Self, with or without selfies
Stan Persky’s book review of Barry Dainton’s Self: Philosophy in Transit is an extended, entertaining, and instructive grand tour of many ideas about the self, that remarkable ability humans have “to sleepily glance at the bathroom mirror in the morning, and not only recognize ourselves, but also reflectively note, ‘Hmm, I don’t like myself very much these days. I wonder what I can do to change who and/or what I am.’” Thought experiments like the “ultimate simulation simulation machine” and “teleportation” make an appearance along the way.
Cicero … and how to live
In “Cicero on Living a Stoic Life,” John Sellars explains Cicero’s view that there are four dimensions to who you are: common human nature, your own character traits, the circumstances in which you find yourself, and the career you choose. “So, how to live a Stoic life? The top priority remains a life in harmony with Nature/reason/virtue. Then there are the chance circumstances in which we find ourselves, out of our control and ultimately laid down by Nature too. But also central in Cicero’s account is the idea that we remain true to our own individual natures, to who we are. Thus self-knowledge becomes vital for a life in harmony with nature. Once we feel secure that we know who we are, what our strengths and weaknesses are, where we fit in the world, then the only decision to be made is how best to remain true to ourselves in the circumstances in which we find ourselves.” And all of this raises challenging questions about how much is up to you and how much just happens to you.
I watch therefore I am
Seven philosophers discuss seven movies that address some of philosophy’s big questions: How can we do the right thing? What makes a life worth living? Can anything really be justified? Is there more to us than biology? Are the things that we imagine real? What is the enduring self? Is the quest for good a road to evil?
The disremembered
In “The Disremembered” Charles Leadbeater claims that “[p]hilosophy is not of much practical use with most illnesses but in the case of dementia it provides insights about selfhood and identity that can help us make sense of the condition and our own reactions to it.” There are two broad philosophical explanations of self-identity. There is the mind-based or memory-based explanation of Descartes and Locke. But when mind and memory fade, so does self-identity. But there is another philosophical tradition that can help: “philosophers in this tradition contend that who we are depends not simply on our self-reflective ability to marshal our memories but, crucially, on our relationships with other people and how we are embedded in the world around us.” In other words, beware of being a memory snob.
The vanishing self
In an interview with Gary Gutting, Sam Harris explains that there is no self. “Consciousness exists (whatever its relationship to the physical world happens to be), and it is the experiential basis of both the examined and the unexamined life.

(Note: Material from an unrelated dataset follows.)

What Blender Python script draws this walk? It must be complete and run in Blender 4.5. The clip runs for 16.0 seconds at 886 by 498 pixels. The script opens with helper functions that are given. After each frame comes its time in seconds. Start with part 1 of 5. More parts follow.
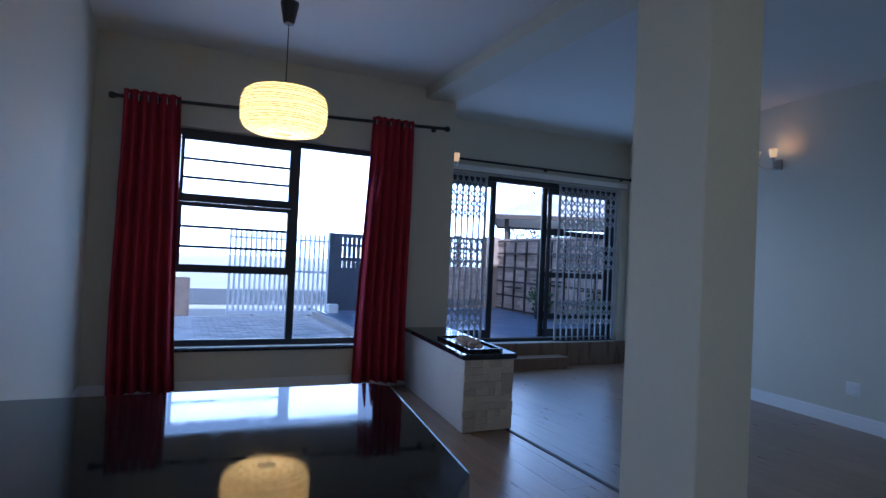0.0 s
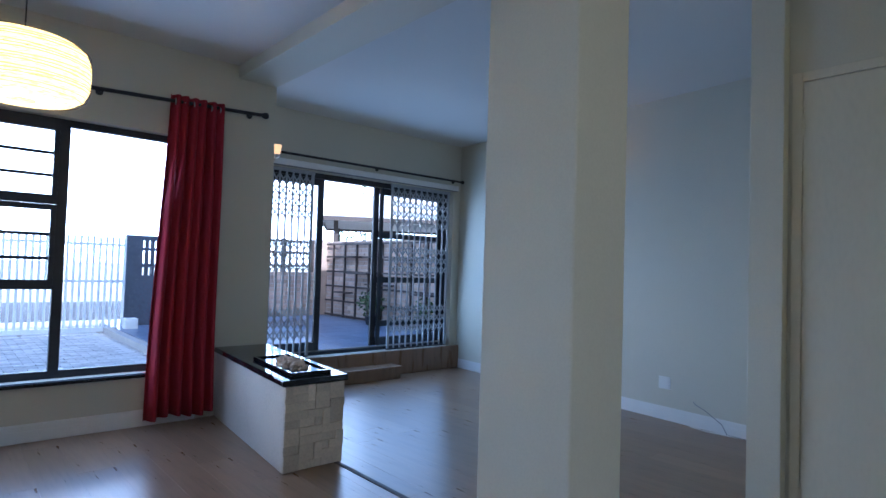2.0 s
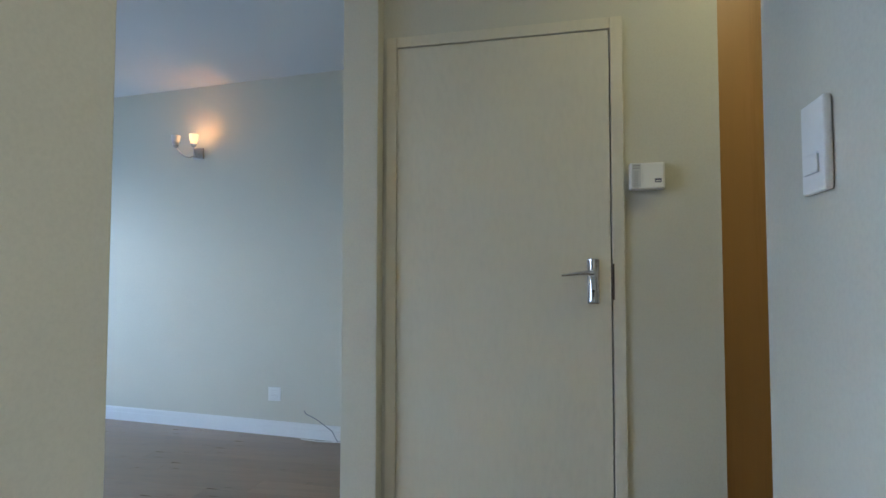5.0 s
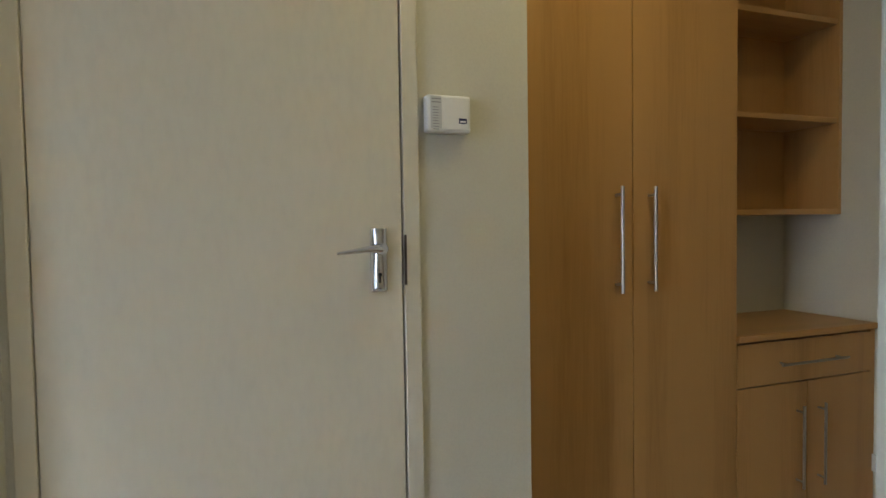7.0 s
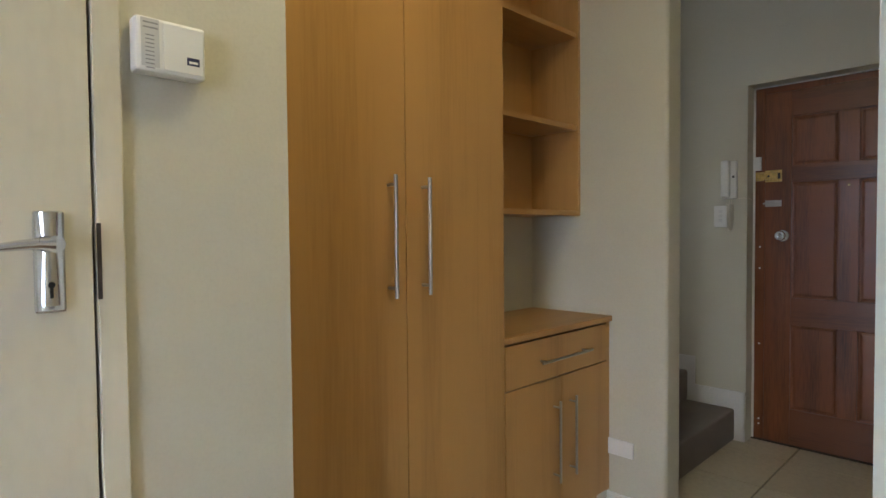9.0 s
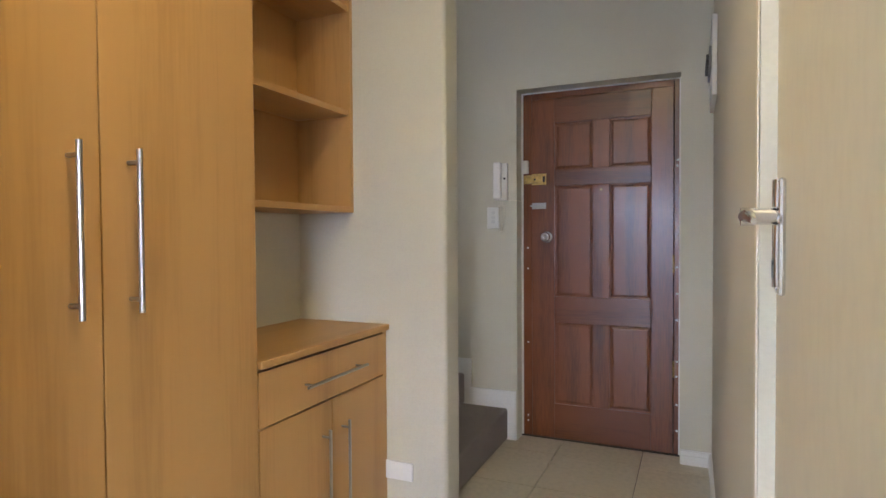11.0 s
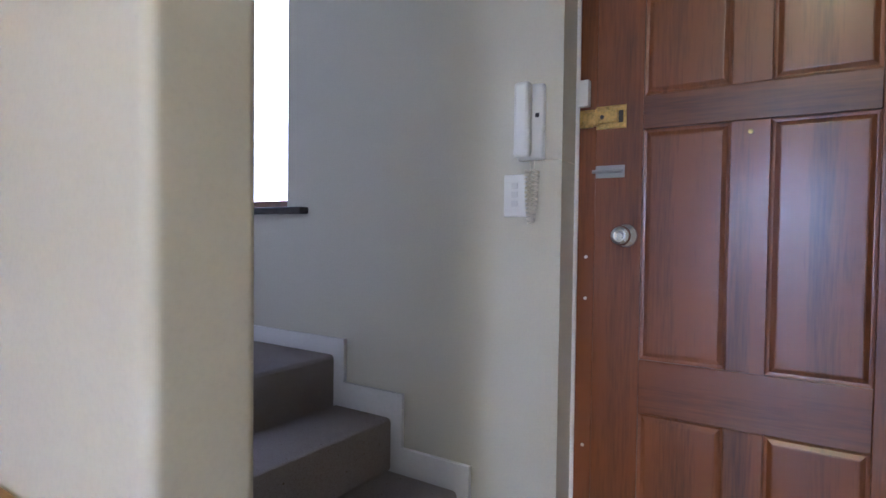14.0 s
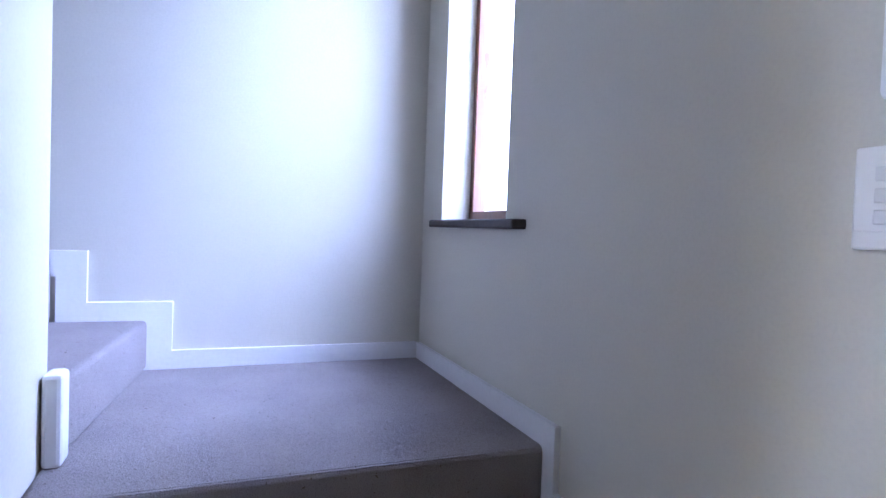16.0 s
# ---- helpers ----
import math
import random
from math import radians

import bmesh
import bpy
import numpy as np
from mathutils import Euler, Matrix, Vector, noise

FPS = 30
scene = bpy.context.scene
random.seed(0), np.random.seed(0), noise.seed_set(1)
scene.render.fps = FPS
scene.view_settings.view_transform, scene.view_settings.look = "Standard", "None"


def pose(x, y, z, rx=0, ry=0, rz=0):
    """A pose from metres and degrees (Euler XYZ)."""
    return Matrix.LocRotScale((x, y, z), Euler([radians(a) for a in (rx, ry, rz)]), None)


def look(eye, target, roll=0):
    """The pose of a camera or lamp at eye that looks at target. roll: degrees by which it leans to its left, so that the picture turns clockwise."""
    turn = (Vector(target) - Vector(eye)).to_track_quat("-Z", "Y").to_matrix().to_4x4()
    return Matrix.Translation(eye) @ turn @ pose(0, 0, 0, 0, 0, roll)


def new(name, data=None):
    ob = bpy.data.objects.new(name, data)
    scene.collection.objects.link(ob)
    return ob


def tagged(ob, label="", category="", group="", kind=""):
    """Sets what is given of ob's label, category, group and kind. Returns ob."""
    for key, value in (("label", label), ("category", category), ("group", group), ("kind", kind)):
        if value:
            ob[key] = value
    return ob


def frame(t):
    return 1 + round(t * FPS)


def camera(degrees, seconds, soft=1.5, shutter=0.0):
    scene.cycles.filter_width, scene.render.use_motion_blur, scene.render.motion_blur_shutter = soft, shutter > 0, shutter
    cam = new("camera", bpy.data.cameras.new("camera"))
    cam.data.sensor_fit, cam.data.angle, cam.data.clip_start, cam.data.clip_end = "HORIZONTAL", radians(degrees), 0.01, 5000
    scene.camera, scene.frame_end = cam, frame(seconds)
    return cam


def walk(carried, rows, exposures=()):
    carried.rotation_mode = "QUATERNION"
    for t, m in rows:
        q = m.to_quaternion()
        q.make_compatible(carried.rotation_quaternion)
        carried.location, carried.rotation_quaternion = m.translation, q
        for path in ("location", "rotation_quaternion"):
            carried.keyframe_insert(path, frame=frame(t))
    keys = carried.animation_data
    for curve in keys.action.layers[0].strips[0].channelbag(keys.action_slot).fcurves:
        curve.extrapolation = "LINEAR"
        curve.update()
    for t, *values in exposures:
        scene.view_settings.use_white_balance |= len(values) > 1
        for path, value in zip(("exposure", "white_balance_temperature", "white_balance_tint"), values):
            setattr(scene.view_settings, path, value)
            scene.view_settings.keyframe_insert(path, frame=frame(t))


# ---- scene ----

If you turn consciousness upon itself in this moment, you will discover that your mind tends to wander into thought. If you look closely at thoughts themselves, you will notice that they continually arise and pass away. If you look for the thinker of these thoughts, you will not find one. And the sense that you have — ‘What the hell is Harris talking about? I’m the thinker!’— is just another thought, arising in consciousness.